B.3.3.4 Community-Based Software Tools
In a few sub-disciplines, such as solar physics, availability of integrated open-source data reduction and analysis tools make a significant difference in the ability of researchers to access and manipulate data. In areas where such tools are not available, immediate agency investment in community-based development would be highly productive. Where tools are already available, support to maintain and evolve them as new data sets and capabilities emerge should continue. Capabilities should expand to include data mining and assimilation in order to enable full exploitation of the large new heliophysics datasets.
B.3.3.5. Semantic Technologies
The astrophysics and geophysics communities have taken the lead in adopting modern, “semantic” technologies, where machines “understand” the context and meaning of data, to enable cross- discipline data access. Promoting the development of semantic technology would enable the emerging data access capability in heliophysics to share data and knowledge with other fields.

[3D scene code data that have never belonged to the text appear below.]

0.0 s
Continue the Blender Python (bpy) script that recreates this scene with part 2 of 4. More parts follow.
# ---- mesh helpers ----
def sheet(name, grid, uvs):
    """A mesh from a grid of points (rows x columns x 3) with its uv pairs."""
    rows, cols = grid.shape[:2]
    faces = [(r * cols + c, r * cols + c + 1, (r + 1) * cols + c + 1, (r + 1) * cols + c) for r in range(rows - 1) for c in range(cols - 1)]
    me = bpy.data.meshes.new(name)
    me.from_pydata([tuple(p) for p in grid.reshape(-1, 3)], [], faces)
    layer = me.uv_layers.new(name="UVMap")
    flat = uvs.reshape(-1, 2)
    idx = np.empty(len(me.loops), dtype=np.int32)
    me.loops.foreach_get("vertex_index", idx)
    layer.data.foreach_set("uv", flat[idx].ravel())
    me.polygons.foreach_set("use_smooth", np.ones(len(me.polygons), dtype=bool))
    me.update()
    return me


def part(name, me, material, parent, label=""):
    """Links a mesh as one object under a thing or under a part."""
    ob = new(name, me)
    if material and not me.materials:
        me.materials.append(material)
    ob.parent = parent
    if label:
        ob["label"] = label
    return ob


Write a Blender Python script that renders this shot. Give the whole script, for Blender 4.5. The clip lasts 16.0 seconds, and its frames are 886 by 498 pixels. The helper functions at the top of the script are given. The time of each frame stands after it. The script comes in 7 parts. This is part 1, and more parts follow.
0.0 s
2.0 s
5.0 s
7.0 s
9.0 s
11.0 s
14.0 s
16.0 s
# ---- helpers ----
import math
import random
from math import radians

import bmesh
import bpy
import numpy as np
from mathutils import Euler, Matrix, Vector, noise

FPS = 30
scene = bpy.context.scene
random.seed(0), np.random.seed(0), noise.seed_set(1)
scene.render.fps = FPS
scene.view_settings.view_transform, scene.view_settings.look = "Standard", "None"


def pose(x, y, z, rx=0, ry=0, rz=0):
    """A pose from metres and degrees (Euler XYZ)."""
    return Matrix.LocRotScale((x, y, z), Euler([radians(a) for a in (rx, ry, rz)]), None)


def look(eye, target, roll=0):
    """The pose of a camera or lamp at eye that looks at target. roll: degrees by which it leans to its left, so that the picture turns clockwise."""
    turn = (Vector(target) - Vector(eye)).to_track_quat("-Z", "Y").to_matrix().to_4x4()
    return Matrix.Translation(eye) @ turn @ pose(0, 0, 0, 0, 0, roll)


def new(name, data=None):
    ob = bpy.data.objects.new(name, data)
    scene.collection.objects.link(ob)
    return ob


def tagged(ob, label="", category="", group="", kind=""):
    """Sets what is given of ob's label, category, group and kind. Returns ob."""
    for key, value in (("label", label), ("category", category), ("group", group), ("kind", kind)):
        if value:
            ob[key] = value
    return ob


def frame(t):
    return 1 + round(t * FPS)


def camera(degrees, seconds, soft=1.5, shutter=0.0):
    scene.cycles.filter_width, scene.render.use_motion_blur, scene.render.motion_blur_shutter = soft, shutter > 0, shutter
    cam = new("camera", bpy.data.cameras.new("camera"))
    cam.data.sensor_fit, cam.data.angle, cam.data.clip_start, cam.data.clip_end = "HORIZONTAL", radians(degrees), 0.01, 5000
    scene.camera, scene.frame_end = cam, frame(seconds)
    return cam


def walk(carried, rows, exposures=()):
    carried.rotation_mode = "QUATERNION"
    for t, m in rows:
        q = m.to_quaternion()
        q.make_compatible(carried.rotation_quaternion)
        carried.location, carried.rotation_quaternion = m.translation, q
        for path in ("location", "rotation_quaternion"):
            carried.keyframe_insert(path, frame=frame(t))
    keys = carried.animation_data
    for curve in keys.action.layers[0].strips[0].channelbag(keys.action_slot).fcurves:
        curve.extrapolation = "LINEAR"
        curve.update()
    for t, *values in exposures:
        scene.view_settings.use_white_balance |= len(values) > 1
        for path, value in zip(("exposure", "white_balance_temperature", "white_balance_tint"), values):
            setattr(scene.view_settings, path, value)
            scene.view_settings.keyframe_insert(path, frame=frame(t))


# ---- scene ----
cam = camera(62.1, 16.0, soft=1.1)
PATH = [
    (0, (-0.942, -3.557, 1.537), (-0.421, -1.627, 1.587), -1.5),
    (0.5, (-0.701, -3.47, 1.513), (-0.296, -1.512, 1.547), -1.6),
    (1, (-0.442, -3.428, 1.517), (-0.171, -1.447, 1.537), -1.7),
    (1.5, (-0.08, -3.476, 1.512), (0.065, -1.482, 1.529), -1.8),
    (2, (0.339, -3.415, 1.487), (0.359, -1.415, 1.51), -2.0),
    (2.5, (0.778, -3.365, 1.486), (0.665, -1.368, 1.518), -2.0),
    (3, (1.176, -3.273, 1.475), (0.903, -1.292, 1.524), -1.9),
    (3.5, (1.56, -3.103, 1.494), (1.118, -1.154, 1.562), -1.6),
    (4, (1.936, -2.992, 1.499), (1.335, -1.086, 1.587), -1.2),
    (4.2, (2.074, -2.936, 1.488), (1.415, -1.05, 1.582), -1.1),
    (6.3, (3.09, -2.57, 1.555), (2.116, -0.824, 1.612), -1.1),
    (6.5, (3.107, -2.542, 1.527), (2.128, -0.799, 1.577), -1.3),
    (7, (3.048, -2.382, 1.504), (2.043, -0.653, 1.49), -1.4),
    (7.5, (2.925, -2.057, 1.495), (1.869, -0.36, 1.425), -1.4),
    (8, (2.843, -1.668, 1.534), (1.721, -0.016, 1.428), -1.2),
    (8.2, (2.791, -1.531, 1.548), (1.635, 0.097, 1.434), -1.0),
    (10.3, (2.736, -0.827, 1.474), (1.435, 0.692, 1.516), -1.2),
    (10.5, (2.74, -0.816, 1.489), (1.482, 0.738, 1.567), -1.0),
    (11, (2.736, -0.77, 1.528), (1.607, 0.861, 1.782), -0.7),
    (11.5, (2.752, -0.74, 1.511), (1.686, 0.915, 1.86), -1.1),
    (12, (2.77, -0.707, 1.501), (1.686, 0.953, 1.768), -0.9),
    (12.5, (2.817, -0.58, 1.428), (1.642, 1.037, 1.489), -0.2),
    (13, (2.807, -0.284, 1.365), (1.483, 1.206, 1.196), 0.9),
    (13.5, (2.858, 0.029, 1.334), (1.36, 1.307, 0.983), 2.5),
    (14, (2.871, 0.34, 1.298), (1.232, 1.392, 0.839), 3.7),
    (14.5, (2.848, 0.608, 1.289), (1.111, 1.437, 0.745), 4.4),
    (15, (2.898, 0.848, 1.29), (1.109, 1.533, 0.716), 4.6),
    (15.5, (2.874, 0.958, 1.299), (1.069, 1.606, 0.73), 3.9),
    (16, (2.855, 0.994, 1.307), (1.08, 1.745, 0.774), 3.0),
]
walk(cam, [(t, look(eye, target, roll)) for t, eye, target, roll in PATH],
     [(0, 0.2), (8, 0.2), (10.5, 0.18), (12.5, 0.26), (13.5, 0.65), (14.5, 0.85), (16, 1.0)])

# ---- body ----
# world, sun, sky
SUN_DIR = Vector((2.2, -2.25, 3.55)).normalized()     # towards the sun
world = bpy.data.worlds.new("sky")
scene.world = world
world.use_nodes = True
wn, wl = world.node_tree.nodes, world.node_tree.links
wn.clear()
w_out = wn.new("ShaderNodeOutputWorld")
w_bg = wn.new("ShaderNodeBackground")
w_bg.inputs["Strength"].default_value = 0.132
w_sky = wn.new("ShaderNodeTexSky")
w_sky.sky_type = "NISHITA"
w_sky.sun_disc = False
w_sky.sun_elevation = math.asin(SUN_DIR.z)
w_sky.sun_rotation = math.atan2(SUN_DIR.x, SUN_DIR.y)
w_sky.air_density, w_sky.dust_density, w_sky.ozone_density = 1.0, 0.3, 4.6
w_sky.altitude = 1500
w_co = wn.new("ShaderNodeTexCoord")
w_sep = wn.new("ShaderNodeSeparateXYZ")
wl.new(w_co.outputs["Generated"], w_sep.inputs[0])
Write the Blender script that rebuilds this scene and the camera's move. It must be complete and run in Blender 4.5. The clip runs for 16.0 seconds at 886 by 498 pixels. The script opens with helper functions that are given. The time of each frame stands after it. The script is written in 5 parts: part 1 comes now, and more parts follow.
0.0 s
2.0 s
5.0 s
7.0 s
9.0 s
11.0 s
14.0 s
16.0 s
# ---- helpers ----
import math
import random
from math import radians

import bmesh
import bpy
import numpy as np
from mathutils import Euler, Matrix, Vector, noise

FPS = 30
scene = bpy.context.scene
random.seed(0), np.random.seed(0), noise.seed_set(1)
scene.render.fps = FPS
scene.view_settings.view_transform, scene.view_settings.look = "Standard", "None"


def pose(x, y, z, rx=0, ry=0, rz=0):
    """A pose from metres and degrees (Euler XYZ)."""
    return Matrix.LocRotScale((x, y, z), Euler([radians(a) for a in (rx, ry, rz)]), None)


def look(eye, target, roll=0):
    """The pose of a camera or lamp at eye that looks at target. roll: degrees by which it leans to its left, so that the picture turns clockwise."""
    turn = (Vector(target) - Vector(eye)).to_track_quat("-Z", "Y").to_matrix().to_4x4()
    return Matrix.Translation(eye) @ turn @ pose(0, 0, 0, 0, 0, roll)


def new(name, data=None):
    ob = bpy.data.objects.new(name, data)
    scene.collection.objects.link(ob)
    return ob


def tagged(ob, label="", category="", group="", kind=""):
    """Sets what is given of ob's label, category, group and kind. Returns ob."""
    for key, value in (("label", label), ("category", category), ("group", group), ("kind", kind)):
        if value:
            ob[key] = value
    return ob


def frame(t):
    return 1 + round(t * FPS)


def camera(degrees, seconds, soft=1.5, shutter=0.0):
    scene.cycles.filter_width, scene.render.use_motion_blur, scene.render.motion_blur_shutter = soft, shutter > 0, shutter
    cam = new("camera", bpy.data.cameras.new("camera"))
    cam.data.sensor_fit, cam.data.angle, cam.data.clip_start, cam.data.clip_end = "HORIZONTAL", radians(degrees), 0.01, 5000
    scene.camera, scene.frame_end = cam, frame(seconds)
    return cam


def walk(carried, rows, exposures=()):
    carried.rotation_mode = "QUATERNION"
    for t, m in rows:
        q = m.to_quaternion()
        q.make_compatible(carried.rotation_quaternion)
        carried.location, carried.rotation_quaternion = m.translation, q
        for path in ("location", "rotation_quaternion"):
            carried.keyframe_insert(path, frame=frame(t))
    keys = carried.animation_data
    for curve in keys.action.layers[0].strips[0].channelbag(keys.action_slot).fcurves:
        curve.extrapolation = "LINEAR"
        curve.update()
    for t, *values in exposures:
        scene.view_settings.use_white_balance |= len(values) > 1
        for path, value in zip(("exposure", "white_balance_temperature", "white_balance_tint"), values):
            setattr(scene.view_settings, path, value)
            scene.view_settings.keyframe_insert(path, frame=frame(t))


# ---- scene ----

B.3.3.6 A National Approach to Data Policies
The heliophysics data policies of the funding agencies differ, or are in some cases lacking. The NSF, for instance, now requires a data management plan in all research proposals, but geosciences does not yet have a uniform data access and preservation policy. NASA Heliophysics has a well developed data management policy, but long-term preservation of data is in a state of flux. It would be wise for the agencies to formulate a national policy for curation of data from taxpayer-funded scientific research. For heliophysics, the Committee on Space Weather could review and monitor agency data policies.